Furthermore you can exchange the exponential map, the logarithmic map, and the parallel transport by a retraction, an inverse retraction, and a vector transport.

Finally you can also update the base points $m$ and $n$ during the iterations. This introduces a few additional vector transports. The same holds for the case $Λ(m^{(k)})\neq n^{(k)}$ at some point. All these cases are covered in the algorithm.

Manopt.ChambollePock — Function

ChambollePock(M, N, f, p, X, m, n, prox_G, prox_G_dual, adjoint_linear_operator; kwargs...)
ChambollePock!(M, N, f, p, X, m, n, prox_G, prox_G_dual, adjoint_linear_operator; kwargs...)

Perform the Riemannian Chambolle—Pock algorithm.

Given a cost function $\mathcal E:\mathcal M → ℝ$ of the form

\[\mathcal f(p) = F(p) + G( Λ(p) ),\]

where $F:\mathcal M → ℝ$, $G:\mathcal N → ℝ$, and $Λ:\mathcal M → \mathcal N$.

This can be done inplace of $p$.

Input parameters

M::AbstractManifold: a Riemannian manifold $\mathcal M$
N::AbstractManifold: a Riemannian manifold $\mathcal M$
p: a point on the manifold $\mathcal M$
X: a tangent vector at the point $p$ on the manifold $\mathcal M$
m: a point on the manifold $\mathcal M$
n: a point on the manifold $\mathcal N$
adjoint_linearized_operator: the adjoint $DΛ^*$ of the linearized operator $DΛ: T_{m}\mathcal M → T_{Λ(m)}\mathcal N)$
prox_F, prox_G_Dual: the proximal maps of $F$ and $G^\ast_n$

note that depending on the AbstractEvaluationType evaluation the last three parameters as well as the forward operator Λ and the linearized_forward_operator can be given as allocating functions (Manifolds, parameters) -> result or as mutating functions (Manifold, result, parameters) -> result` to spare allocations.

By default, this performs the exact Riemannian Chambolle Pock algorithm, see the optional parameter DΛ for their linearized variant.

For more details on the algorithm, see [BHS+21].

Keyword Arguments

acceleration=0.05: acceleration parameter
dual_stepsize=1/sqrt(8): proximal parameter of the primal prox
evaluation=AllocatingEvaluation(): specify whether the functions that return an array, for example a point or a tangent vector, work by allocating its result (AllocatingEvaluation) or whether they modify their input argument to return the result therein (InplaceEvaluation).

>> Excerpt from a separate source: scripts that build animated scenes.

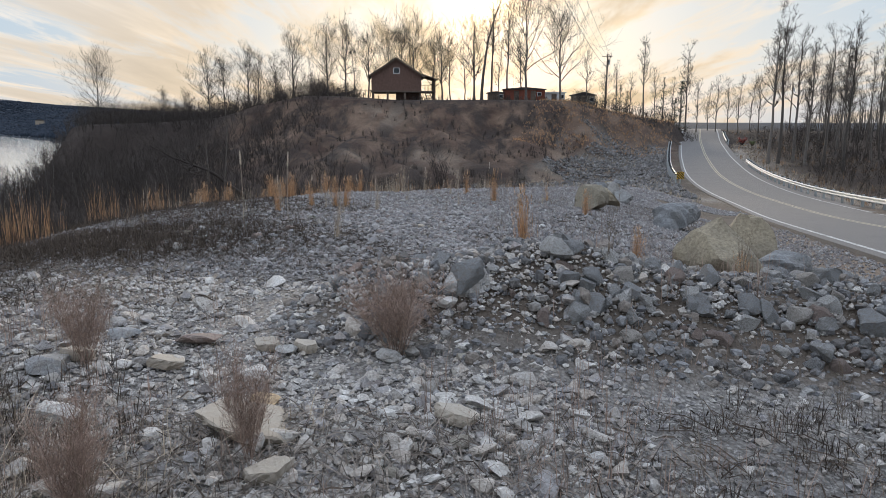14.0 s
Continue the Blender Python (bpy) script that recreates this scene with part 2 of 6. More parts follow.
M_BLACK = varied("black_print", (0.015, 0.015, 0.015), (0.03, 0.03, 0.03), 6, 0.6, 0, 0.3, None, 0, 0.02)
M_LINE = varied("worn_white_line", (0.42, 0.42, 0.41), (0.66, 0.65, 0.62), 14, 0.8, 0, 0.2, None, 0, 0.1, 120, (0.16, 0.155, 0.15), True)
M_YLINE = varied("worn_yellow_line", (0.40, 0.36, 0.26), (0.50, 0.45, 0.33), 14, 0.8, 0, 0.2, None, 0, 0.1, 120, (0.2, 0.18, 0.14), True)
M_BARK = varied("bark", (0.095, 0.084, 0.075), (0.19, 0.17, 0.152), 5, 0.95, 0, 0.1, "object", 0.3, 0.5, 40)
M_TWIG = varied("twig_bark", (0.040, 0.034, 0.031), (0.078, 0.066, 0.058), 3, 0.95, 0, 0.1, "object", 0.25, 0)
M_STEM = varied("dead_stem", (0.13, 0.10, 0.078), (0.22, 0.175, 0.13), 3, 0.95, 0, 0.1, "island", 0.4, 0)
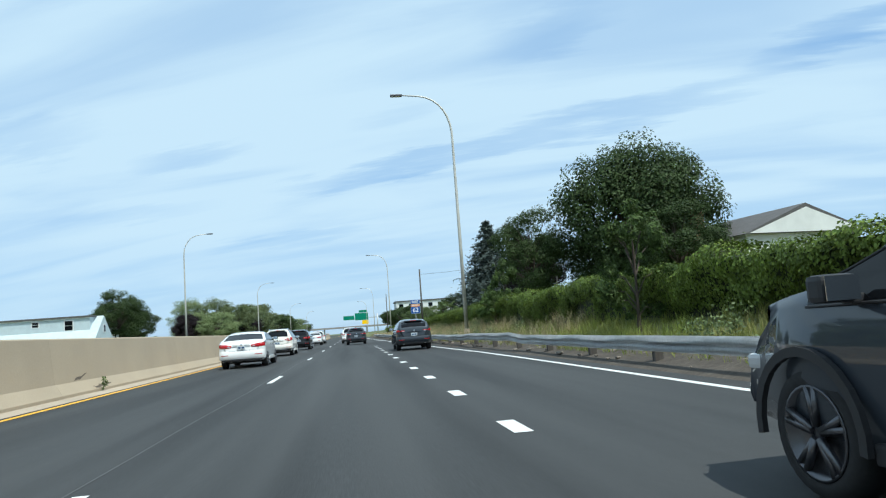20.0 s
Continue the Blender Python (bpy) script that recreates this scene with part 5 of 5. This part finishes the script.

Since usually the first argument is the manifold, the modified argument is the second.
inverse_retraction_method=default_inverse_retraction_method(M, typeof(p)): an inverse retraction $\operatorname{retr}^{-1}$ to use, see the section on retractions and their inverses
inverse_retraction_method_dual=default_inverse_retraction_method(N, typeof(n)): an inverse retraction $\operatorname{retr}^{-1}$ to use, see the section on retractions and their inverses
Λ=missing: the (forward) operator $Λ(⋅)$ (required for the :exact variant)
linearized_forward_operator=missing: its linearization $DΛ(⋅)[⋅]$ (required for the :linearized variant)
primal_stepsize=1/sqrt(8): proximal parameter of the dual prox
relaxation=1.: the relaxation parameter $γ$
relax=:primal: whether to relax the primal or dual
variant=:exact if Λ is missing, otherwise :linearized: variant to use. Note that this changes the arguments the forward_operator is called with.
stopping_criterion=StopAfterIteration`(100): a functor indicating that the stopping criterion is fulfilled
update_primal_base=missing: function to update m (identity by default/missing)
update_dual_base=missing: function to update n (identity by default/missing)
retraction_method=default_retraction_method(M, typeof(p)): a retraction $\operatorname{retr}$ to use, see the section on retractions
vector_transport_method=default_vector_transport_method(M, typeof(p)): a vector transport $\mathcal T_{⋅←⋅}$ to use, see the section on vector transports
vector_transport_method_dual=default_vector_transport_method(N, typeof(n)): a vector transport $\mathcal T_{⋅←⋅}$ to use, see the section on vector transports

Output

The obtained approximate minimizer $p^*$. To obtain the whole final state of the solver, see get_solver_return for details, especially the return_state= keyword.